Our friends at Insight Works, a provider of automated warehouse and software solutions, have pointed out the most common ways companies lose money through warehouse and inventory mistakes. Considering that these mistakes are common, and that the U.S. Bureau of Labor Statistics says that the number of U.S. warehouses has risen 15% since 2010, they are worth sharing.
Overstocking. It’s an expensive issue for all supply chain operations. Statistics show that U.S. companies are sitting on $1.43 of inventory for every $1 in sales – and that’s too much. Errors that range from incorrect bin labeling and putaway procedures, to lack of oversight or pure laziness are all contributors. But the bottom line is a considerable amount of tied-up working capital which, if recaptured, represents a sizeable bump in the bottom line.
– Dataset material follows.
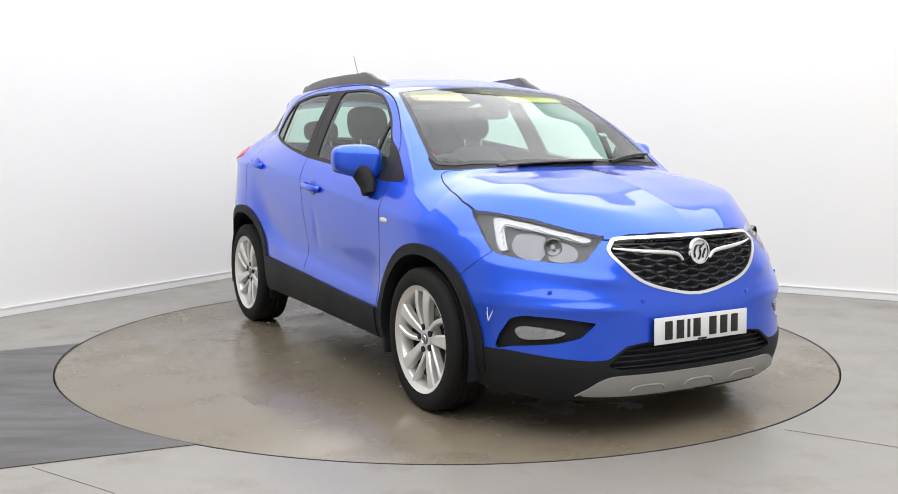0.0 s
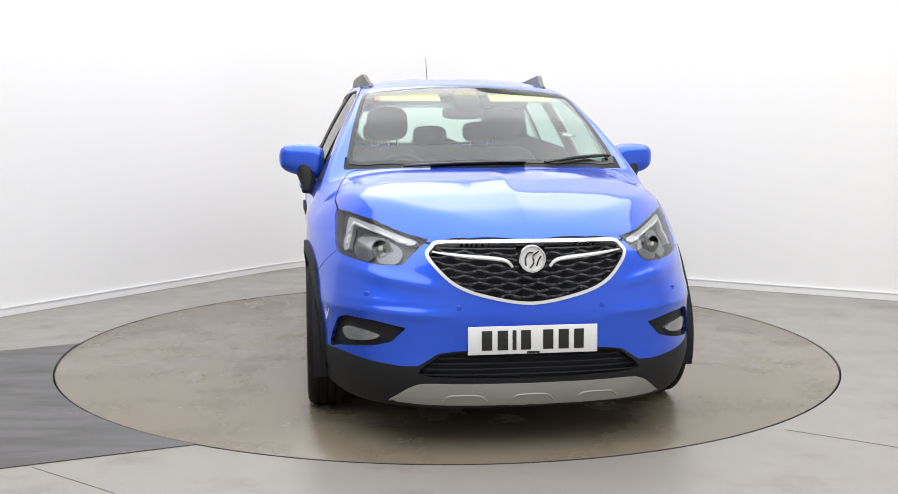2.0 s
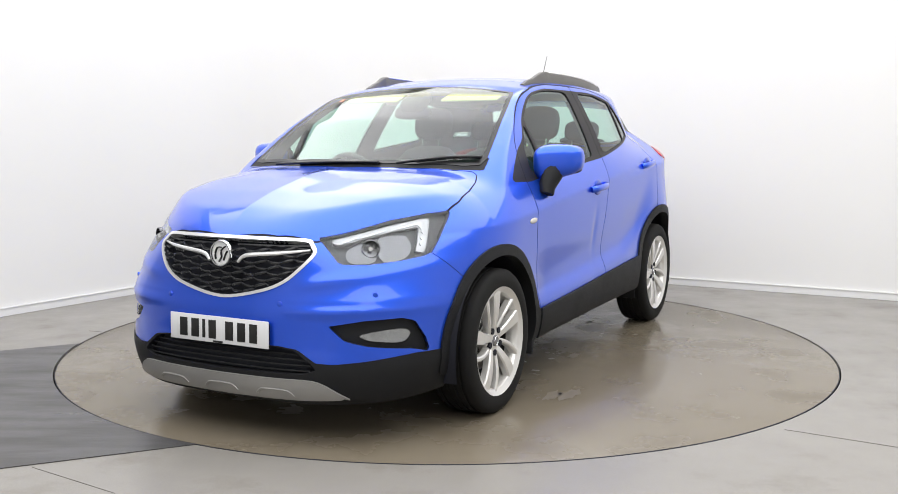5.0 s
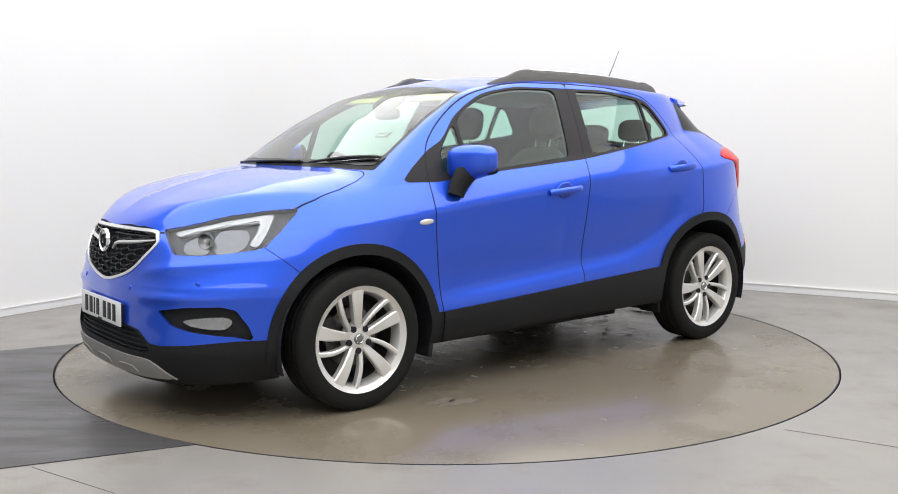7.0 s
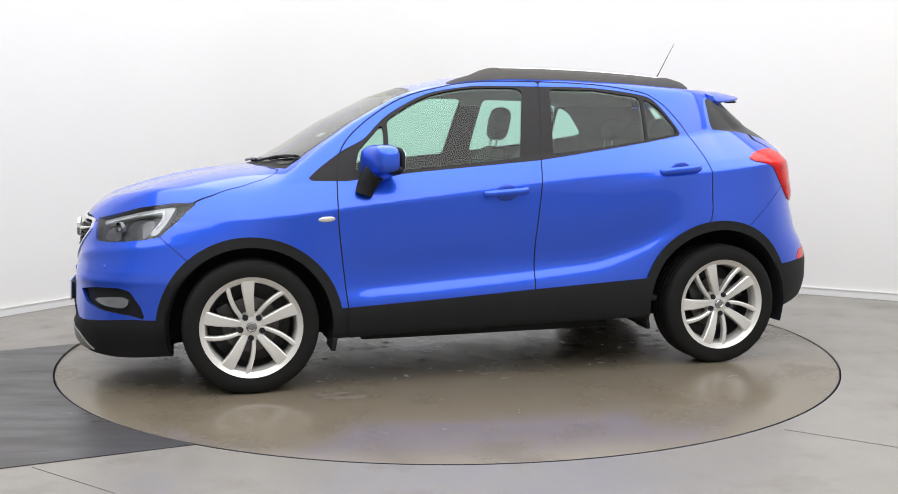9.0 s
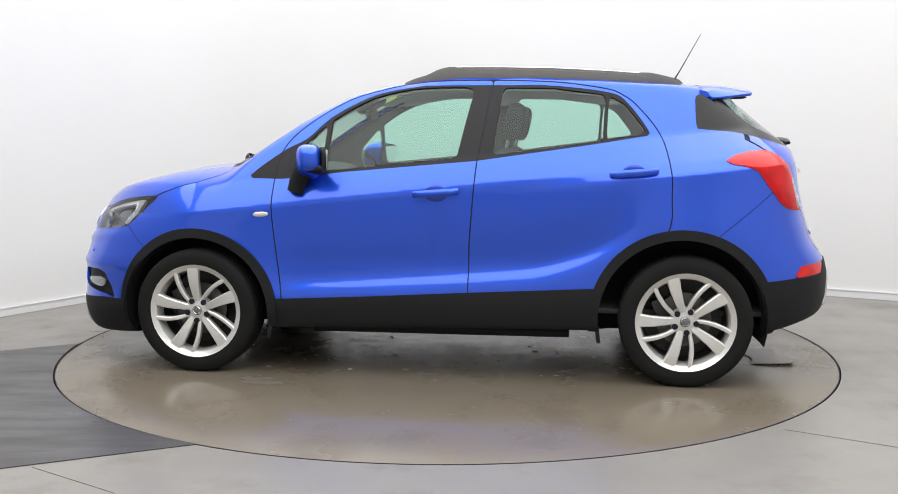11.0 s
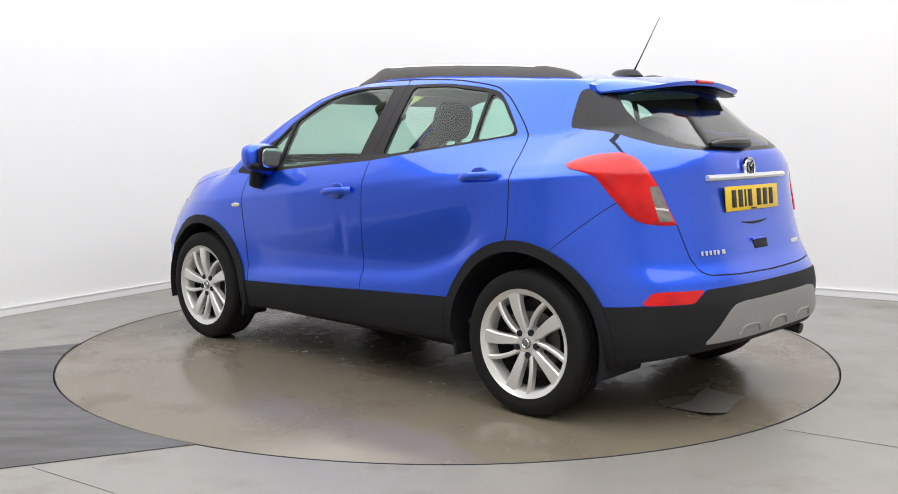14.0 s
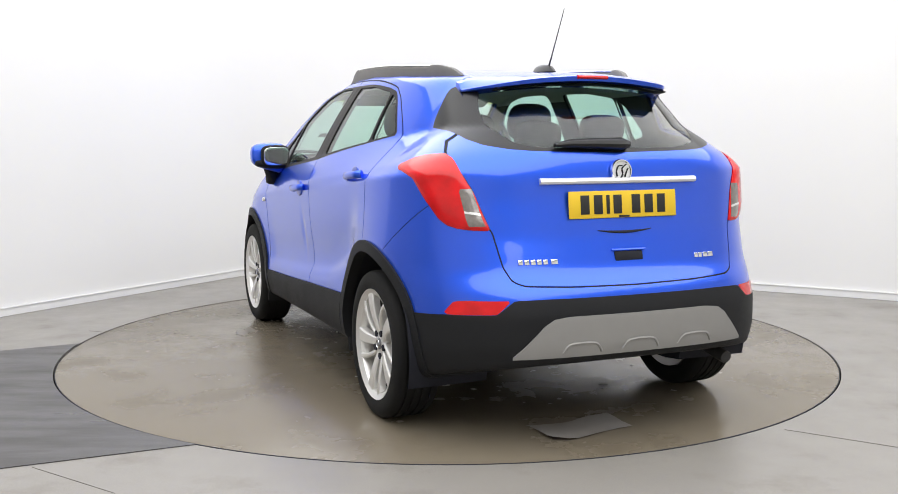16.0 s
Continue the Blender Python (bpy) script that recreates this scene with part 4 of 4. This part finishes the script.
def head_restraint(s, x, y, z, w=0.13, h=0.105):
    hr = part("headrest", rounded_block(0.05, w, h, 3.2), FABRIC, s)
    hr.matrix_basis = pose(x, y, z, 0, -12, 0)
    for d in (-0.06, 0.06):
        part("headrest_rod", cyl(0.007, 0.16, pose(0.01, d, -h - 0.04), 10), CHROME, hr, "steel rod")


for y in (0.37, -0.37):
    s = seat("front_seat", -0.02, y, 0.62, 0.52, 22, 0.60)
    head_restraint(s, -0.36, 0, 0.715)
s = seat("rear_seat", -0.86, 0, 0.66, 1.28, 22, 0.56)
for y in (0.36, 0, -0.36):
    head_restraint(s, -0.31, y, 0.63 if y else 0.60, 0.12, 0.07)
part("parcel_shelf", box(0.45, 1.1, 0.02, pose(-1.50, 0, 1.08), 0.006), DASH, car, "charcoal parcel shelf")
part("rear_view_mirror", rounded_block(0.022, 0.115, 0.036, 3.4), CLAD, car, "black rear view mirror").matrix_basis = pose(0.50, -0.02, 1.385)
part("sensor_housing", rounded_block(0.09, 0.075, 0.035, 3.4), CLAD, car, "grey sensor housing on the windscreen").matrix_basis = pose(0.50, 0, 1.445, 0, 28, 0)
for sgn in (1, -1):
    part("sun_visor", box(0.16, 0.34, 0.012, pose(0.40, sgn * 0.31, 1.475, 0, 20, 0), 0.005), HEADLINER, car, "pale sun visor")

# ---- wheels ----
def spoke_mesh(a0, r_in, r_out, w_in, w_out, twist, face, curl=0.0):
    """One blade from the hub to the rim, seen along y; its face dips towards the hub."""
    bm = bmesh.new()
    prev = None
    n = 9
    for k in range(n):
        t = k / (n - 1)
        r = r_in + (r_out - r_in) * t
        a = a0 + twist * t - curl * math.sin(math.pi * t)
        w = w_in + (w_out - w_in) * t
        yf = face - 0.020 * (1 - t) ** 1.5 + 0.004 * math.sin(math.pi * t)
        ux, uz = math.cos(a), math.sin(a)
        px, pz = -uz, ux
        ring = []
        for off, y in ((-w / 2, yf - 0.034), (-w / 2, yf - 0.006), (-w / 2 + 0.006, yf), (w / 2 - 0.006, yf), (w / 2, yf - 0.006), (w / 2, yf - 0.034)):
            ring.append(bm.verts.new((ux * r + px * off, y, uz * r + pz * off)))
        if prev:
            for j in range(6):
                bm.faces.new((prev[j], prev[(j + 1) % 6], ring[(j + 1) % 6], ring[j]))
        else:
            bm.faces.new(ring)
        prev = ring
    bm.faces.new(prev[::-1])
    return bm


def wheel(m, spin):
    """Tyre on a five twin-spoke alloy; the outer face looks along +y."""
    w = new("wheel")
    w.parent = car
    w.matrix_basis = m
    tagged(w, "black tyre on a silver alloy wheel")
    prof = [(0.244, -0.090), (0.250, -0.100), (0.275, -0.106), (0.305, -0.103), (0.321, -0.095), (0.329, -0.084)]
    for gy in (-0.055, -0.018, 0.018, 0.055):
        prof += [(0.331, gy - 0.006), (0.325, gy - 0.004), (0.325, gy + 0.004), (0.331, gy + 0.006)]
    prof += [(0.329, 0.084), (0.321, 0.095), (0.305, 0.103), (0.275, 0.106), (0.250, 0.100), (0.244, 0.090)]
    part("tyre", lathe(prof, 96, True), RUBBER, w)
    rim = part("rim", lathe([(0.205, -0.09), (0.212, 0.04), (0.217, 0.076), (0.222, 0.086), (0.234, 0.092), (0.244, 0.098), (0.2485, 0.101), (0.2495, 0.097), (0.242, 0.086), (0.240, -0.095)], 80, True), ALLOY, w, "silver alloy rim")
    part("barrel", lathe([(0.207, 0.03), (0.200, -0.07), (0.06, -0.075)], 48), DARKMETAL, w, "dark inner barrel")
    part("brake_disc", lathe([(0.05, 0.0), (0.138, 0.0), (0.138, -0.02), (0.05, -0.02)], 48, True), DISCSTEEL, w, "grey brake disc")
    part("brake_caliper", box(0.07, 0.06, 0.12, pose(0.115, -0.01, 0.05, 0, 25, 0), 0.012), DARKMETAL, w, "dark brake caliper")
    for k in range(5):
        a = 2 * math.pi * k / 5 + spin
        part("spoke", spoke_mesh(a + 0.05, 0.050, 0.232, 0.034, 0.068, -0.02, 0.090, 0.03), ALLOY, rim, "silver broad spoke")
        part("spoke", spoke_mesh(a - 0.70, 0.060, 0.232, 0.020, 0.025, 0.29, 0.090, 0.0), ALLOY, rim, "silver narrow spoke")
    hub = part("hub", lathe([(0.001, 0.070), (0.045, 0.069), (0.068, 0.064), (0.073, 0.050), (0.073, 0.02)], 40), ALLOY, rim, "silver hub")
    for k in range(5):
        a = 2 * math.pi * k / 5 + spin - 0.47
        part("bolt", cyl(0.0145, 0.018, pose(0.055 * math.cos(a), 0.0655, 0.055 * math.sin(a), 90, 0, 0), 16), SEAM, rim, "dark wheel bolt")
    part("centre_cap", lathe([(0.001, 0.078), (0.020, 0.077), (0.026, 0.073), (0.027, 0.060)], 28), CAPGREY, rim, "grey centre cap")
    part("cap_ring", lathe([(0.017, 0.0775), (0.019, 0.080), (0.021, 0.0775)], 28), CHROME, rim, "bright ring")
    return w


for wx, wz in ((1.2775, 0.331), (-1.2775, 0.331)):
    wheel(pose(wx, 0.782, wz), 0.227 if wx > 0 else 0.0)
    wheel(pose(wx, -0.782, wz, 0, 0, 180), 0.5 if wx > 0 else 0.9)

# ---- litter lying on the turntable ----
bm = bmesh.new()
grid = []
for i in range(9):
    u = i / 8
    row = []
    for j in range(6):
        v = j / 5
        x = -1.74 - 0.22 * v - 0.03 * math.sin(5 * u)
        y = 0.36 - 0.42 * u + 0.06 * v * math.sin(3 * u)
        z = 0.0035 + 0.012 * max(0, 1 - u * 2.2) * v ** 2 + 0.004 * abs(math.sin(7 * u + 4 * v))
        row.append(bm.verts.new((x, y, z)))
    grid.append(row)
for a, b in zip(grid, grid[1:]):
    for k in range(5):
        bm.faces.new((a[k], a[k + 1], b[k + 1], b[k]))
film = part("plastic_film", bm, FILM)
tagged(film, "creased grey plastic film lying on the turntable", "film")
rng = random.Random(5)
bits = []
for k in range(60):
    x, y = rng.uniform(-1.5, 1.3), rng.uniform(-0.75, 0.8)
    s = rng.uniform(0.004, 0.022)
    bits.append(box(s * rng.uniform(1, 2.8), s, 0.002, pose(x, y, 0.0028, 0, 0, rng.uniform(0, 180)), 0.0007, 1))
grit = part("grit", join(*bits), FLAKE)
tagged(grit, "pale flakes of dirt scattered over the turntable", "dirt", kind="stuff")
stains = []
for k in range(7):
    a, r = rng.uniform(0, 6.28), rng.uniform(0.4, 1.9)
    n = 18
    cx_, cy_, s = r * math.cos(a), r * math.sin(a), rng.uniform(0.03, 0.09)
    pts = [(cx_ + s * (1 + 0.4 * rng.uniform(-1, 1)) * math.cos(2 * math.pi * j / n) * 1.8, cy_ + s * (1 + 0.4 * rng.uniform(-1, 1)) * math.sin(2 * math.pi * j / n) * 0.7, 0.0012) for j in range(n)]
    st_bm = bmesh.new()
    st_bm.faces.new([st_bm.verts.new(p) for p in pts])
    part("stain", st_bm, STAIN, turntable, "faint brown stain", smooth=False)


def motions():
    rows_t, rows_c = [], []
    for t, a in TURN:
        c, s = math.cos(radians(a)), math.sin(radians(a))
        rows_t.append((t, pose(0, 0, 0, 0, 0, a)))
        rows_c.append((t, pose(CAR_AT[0] * c - CAR_AT[1] * s, CAR_AT[0] * s + CAR_AT[1] * c, 0, 0, 0, a)))
    walk(turntable, rows_t)
    walk(film, rows_t)
    walk(grit, rows_t)
    walk(car, rows_c)


motions()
That’s where automation helps, and often, very quickly once implemented. A warehouse management system can automate stocking processes and ensure accuracy in stock counts, while also supporting managers with insights into optimal time to restock.
Mispicks-and Mis-shipments. A single mis-pick costs, on average, about $22, and the average U.S. company has been shown to lose $390,000 annually due to mis-picks (yes, this obviously includes some pretty large firms, but not exclusively).
Here again, automation pays. A robust warehouse management system can pinpoint and address inefficiencies. Barcode scanners help reduce the chances of mispicks and mis-shipments by eliminating risks associated with manual data entry. Any picking errors are identified instantly by the barcode scanner, and incorrect items never make it to shipping, let alone customers.
Inventory count errors. Mistakes in cycle counts, prevalent in manual or paper-based systems, hurt efficiency and drive up mistakes of either too much, or occasionally, too little inventory.
As the folks at Insights Works note… While inventory counts are undertaken to help support accurate inventory records, manual counts are time-consuming and prone to error. A worker may, for example, accidentally group differently sized items together and count them as the same size, resulting in an incorrect count. Replacing these manual processes with an automated system that leverages barcode scanners can reduce time spent on cycle and inventory counts and cut down on errors. Best of all, when items are scanned and counted, data is automatically added to the inventory management system, further reducing administrative tasks and supporting accuracy without extra work.
Picking time. Today’s WMS systems can direct workers on the most efficient routes to make their picks when filling orders. Some can even provide optimal picking order based on certain order characteristics. Workers save time, increase pick rates, and substantially reduce picking errors compared to manual systems. This helps make even new, less experienced workers more efficient in short order.
Incoming inventory errors. Some warehouses still use time-consuming and error-prone manual processes for counting and reconciling incoming shipments, which delay outgoing orders awaiting updated inventory data. Instead, workers can leverage barcode scanning to more quickly receive and verify incoming shipments because scanned data is automatically sent to the warehouse management system — no extra steps needed. This supports speed and accuracy, and ensures that human errors related to incoming inventory are avoided.
The bottom line is this: Automated warehouse management systems have been around for years, and they greatly improve the efficiencies of all warehouse operations. In fact, probably no other ERP automation component provides a faster payback. If you’re not already fully automated ‘out back,’ perhaps it’s time you asked yourself why.